01/04/14

Sobre a desjudicialização de litígios

O novo Mapa Judiciário, decidido em Conselho de Ministros, introduz uma reforma profunda no sistema judiciário português, com reflexos negativos no acesso dos utentes à Justiça e, em muitos casos, afastando-a a pontos de o negar em zonas pobres e envelhecidas do País.
É uma reforma que não vem resolver um problema chave e preocupante: havia em 2012 uma taxa de congestão nos tribunais de 200,3%, e um milhão, setecentos e vinte e quatro mil e oitocentos e cinquenta e quatro (1.724.854) casos pendentes, implicando muito mais de quatro milhões de pessoas em litígio.
Num universo de pouco mais de dez milhões de habitantes, tem um impacto social e económico muito grande, atendendo a que uma percentagem elevada é de natureza pecuniária: dívidas, indemnizações, heranças, insolvências…
Mas havendo nesse ano somente mil oitocentos e três Juízes disponíveis – e um número ainda menor de magistrados do ministério público – isto implica que cada um tem a seu cargo mais de novecentos e cinquenta casos; mesmo considerando um cenário hipotético e irrealista de cada um deles poder resolver um caso por dia, só daqui a cerca de cinco anos teriam todos os atuais casos resolvidos.
Inevitavelmente, por falta de meios humanos, muitos destes casos irão prescrever sem conhecerem sentença, deixando por dirimir os conflitos e cavando ainda mais fundo na desconfiança do Povo, no sistema que julga e aplica a Justiça em seu nome e promovendo a «justiça por suas mãos», do cada um por si, agravando a criminalidade e provocando alarme social.
O que pode e deve suscitar o debate sobre se pequenos casos de polícia devem, ou não, ser resolvidos numa outra sede – Julgados de Paz, ou outros mecanismos de arbitragem, Tribunais de Polícia… - descongestionando os Tribunais para que possam, em tempo útil, resolver os problemas mais complexos e social e economicamente mais importantes para a vida do País.
É necessário e urgente proceder à desjudicialização de litígios que podem, com vantagens para a eficácia e a celeridade na realização da justiça, estar fora dos tribunais, como prevê o artigo 209º da Constituição da República Portuguesa.

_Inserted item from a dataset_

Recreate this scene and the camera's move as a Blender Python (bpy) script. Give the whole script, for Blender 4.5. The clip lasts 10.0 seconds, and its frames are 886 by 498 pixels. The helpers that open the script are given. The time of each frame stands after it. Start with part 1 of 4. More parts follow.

Sobre a experiência e eventual alargamento dos Julgados de Paz a resolução do conselho de ministros sobre o novo Mapa Judicial não diz uma palavra.
Pela sua importância o Movimento de Utentes dos Serviços Públicos vem submeter à consideração dos representantes do Estado, Presidente da República, Deputados da Assembleia da República e Conselho de Ministros que considerem e encarem medidas para, em tempo útil, se criem mecanismos céleres e eficazes, como os Julgados de Paz, para se retirarem dos Tribunais os pequenos casos que os congestionam.